Harris, 301 S.W.3d at 150 (Koch, J., concurring in part and concurring in result) (internal citations omitted). Petitioner bears the burden of "fully and particularly set[ting] forth the legal and factual grounds upon which relief is sought." Id.

The State asserts that the DVDs Petitioner refers to may be recordings of phone conversations between Petitioner and the victim that occurred while Petitioner was in jail awaiting trial on the current charges. If that is the case, then Petitioner, as a party to the phone call, would have known of the existence of this evidence prior to the expiration of the statute of limitations period. Additionally, reference is made to "four DVD interviews" in Petitioner's appellate brief from his earlier post-conviction proceedings, submitted in June 2008.[2] Thus, regardless of the nature of the evidence in question, Petitioner was aware of the existence of this evidence long before he filed his petition for coram nobis relief, and no valid reason has been given for the delay in filing.[3] See Harris, 301 S.W.3d at 146-47 (finding that a six-year delay after learning of new evidence did not require tolling of the statute of limitations on due process grounds). Therefore, we find that Petitioner's claims are time-barred and that due process does not require tolling the statute of limitations.

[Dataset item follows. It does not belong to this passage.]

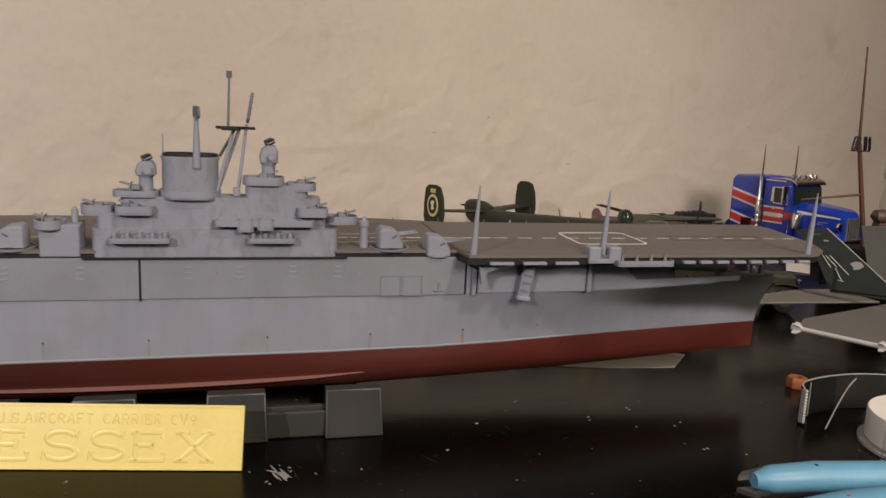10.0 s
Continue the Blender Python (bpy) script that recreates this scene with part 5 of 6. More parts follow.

In addition to the supposedly newly discovered evidence, Petitioner claims that his sentence is illegal because his sentence for attempted first degree murder should be served at 100%, but the judgment form reflects a release eligibility of 30%. However, this type of sentencing issue does not involve newly discovered evidence and is, therefore, not a cognizable ground for relief under the writ of error coram nobis. See T.C.A. § 40-26-105. Petitioner is not entitled to relief on this ground.

Conclusion

Based upon the foregoing reasons, we affirm the judgment of the coram nobis court.